Arbitration more closely resembles traditional litigation in that a neutral third party hears the disputants’ arguments and imposes a decision that is enforceable by the courts. The difference is that in arbitration, the disputants generally agreed to the procedure before the dispute arose; the disputants mutually decide who will hear their case; and the proceedings are typically less formal than in a court of law. One extremely important difference is that, unlike court decisions, arbitration offers almost no effective appeal process. Thus, when an arbitration decision is issued, the case is ended.
Final and binding arbitration has long been used in labor-management disputes. For decades, unions and employers have found it mutually advantageous to have a knowledgeable arbitrator—whom they have chosen—resolve their disputes in this cheaper and faster fashion. One primary advantage for both sides has been that taking disputes to arbitration has kept everyone working by providing an alternative to strikes and lockouts and has kept everyone out of the courts. Given this very successful track record, the commercial world has become enthusiastic about arbitration for other types of disputes as well.
Now a new form of arbitration, known as court-annexed arbitration, has emerged. Many variations of court-annexed arbitration have developed throughout the United States. One can be found in Nevada, where, in the mid-1990s, the Nevada Supreme Court adopted a program making civil cases involving less than $50,000 subject to mandatory nonbinding arbitration. The program has been adopted by the state district court in Carson City and in Washoe, Clark, and Douglas Counties. As of 2003, most cases were channeled through an ADR process before they could be heard in the courts. A growing number of other federal and state courts were adopting this or similar approaches.
The minitrial, a development in ADR, is finding its greatest use in resolving large-scale disputes involving complex questions of mixed law and fact, such as Product Liability, massive construction, and antitrust cases. In a minitrial, each party presents its case as in a regular trial, but with the notable difference that the case is “tried” by the parties themselves, and the presentations are dramatically abbreviated.
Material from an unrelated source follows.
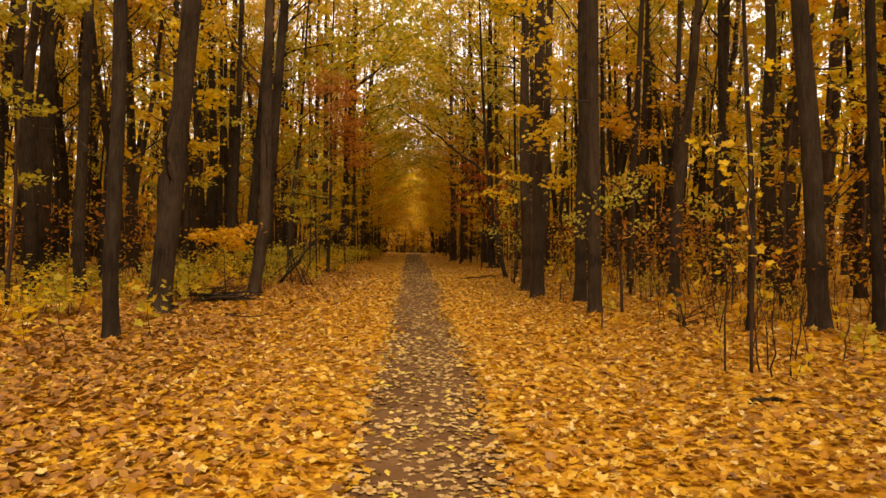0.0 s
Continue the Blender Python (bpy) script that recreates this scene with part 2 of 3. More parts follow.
def build_ground():
    xs, ys = spaced(-9, 9, 0.3, 1500), spaced(-2, 45, 0.3, 1500)
    gx, gy = np.meshgrid(xs, ys)
    gz = height(gx, gy)
    v = np.stack([gx, gy, gz], 2).reshape(-1, 3)
    w, h = len(xs), len(ys)
    f = [(j * w + i, j * w + i + 1, (j + 1) * w + i + 1, (j + 1) * w + i) for j in range(h - 1) for i in range(w - 1)]
    me = bpy.data.meshes.new("ground")
    me.from_pydata(v.tolist(), [], f)
    me.polygons.foreach_set("use_smooth", [True] * len(f))
    me.materials.append(FLOOR)
    return tagged(new("ground", me), "forest floor covered in packed yellow autumn leaves", "ground", kind="structure")


def edge_left(y):
    return -0.37 + 0.03 * np.sin(0.8 * y) + 0.02 * np.sin(2.7 * y + 1)


def edge_right(y):
    return 0.71 + 0.15 * smooth(13, 17, y) + 0.04 * np.sin(0.7 * y + 2) + 0.02 * np.sin(3.1 * y)


def build_path():
    ys = np.concatenate([np.arange(-8, 45, 0.15), np.arange(45, 98, 0.8)])
    v, f = [], []
    for i, y in enumerate(ys):
        a, b = edge_left(y) - 0.04, edge_right(y) + 0.04
        for k in range(9):
            u = k / 8
            x = a + (b - a) * u
            lift = 0.012 * math.sin(math.pi * u) ** 0.5
            v.append((x, y, ground_at(x, y) + lift + (0.004 if 0 < k < 8 else -0.01)))
        if i:
            for k in range(8):
                p = (i - 1) * 9 + k
                f.append((p, p + 1, p + 10, p + 9))
    me = bpy.data.meshes.new("path")
    me.from_pydata(v, [], f)
    me.polygons.foreach_set("use_smooth", [True] * len(f))
    me.materials.append(SOIL)
    return tagged(new("path", me), "narrow brown trodden earth path strewn with leaves", "path", kind="structure")


ground = build_ground()
path = build_path()

# ---- trees ----


def spine(h1, d1, h2, d2, top, ahead=0.0, sway=0.035):
    """A trunk's centre line: through (d1, h1) and (d2, h2), then on upwards."""
    pts = []
    slope = (d2 - d1) / max(0.3, h2 - h1)
    for h in (-0.12, 0.0, 0.06, 0.14, 0.26, 0.45, 0.8, 1.4, 2.1, 2.9, 3.8, 4.8, 6.0, 7.5, 9.2, 11.0, 13.0, 15.0, 17.0, 19.0):
        if h > top:
            break
        if h <= h1:
            d = d1 * max(0.0, h) / h1
        elif h <= h2:
            d = d1 + (d2 - d1) * (h - h1) / (h2 - h1)
        else:
            d = d2 + slope * (h - h2) * 0.6
        wave = sway * math.sin(h * 0.9 + d1 * 30 + h2 * 7) * min(1, max(0, h))
        pts.append(Vector((d + wave * 0.5, ahead * max(0, h) + wave, h)))
    return pts


def limb(at, way, length, r, rise=0.25, bits=6):
    """A branch's line: leaves the trunk at a slant, wavers and lifts."""
    pts, p, d = [Vector(at)], Vector(at), Vector(way).normalized()
    for i in range(bits):
        d = (d + Vector((random.uniform(-0.22, 0.22), random.uniform(-0.22, 0.22), random.uniform(-0.12, 0.2) + rise * 0.3))).normalized()
        p = p + d * (length / bits)
        pts.append(p.copy())
    return pts, [r * (1 - 0.85 * i / bits) for i in range(bits + 1)]


def along(pts, u):
    i = min(int(u * (len(pts) - 1)), len(pts) - 2)
    w = u * (len(pts) - 1) - i
    return pts[i].lerp(pts[i + 1], w)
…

In a minitrial, lawyers and experts present a condensed version of the case to top management of both parties. Often, a neutral adviser—sometimes an expert in the subject area—sits with management and conducts the hearing. After these presentations, top management representatives—by now more aware of the strengths and weaknesses of each side—try to negotiate a resolution of the problem. If they are unable to do so, they often ask for the neutral adviser’s best guess as to the probable outcome of the case. They then resume negotiations.
The key to the success of this approach is the presence of both sides’ top officials and the exchange of information that takes place during the minitrial. Too often, prelitigation work has insulated top management from the true strengths and weaknesses of their cases. Minitrial presentations allow them to see the dispute as it would appear to an outsider and set the stage for a cooperative settlement.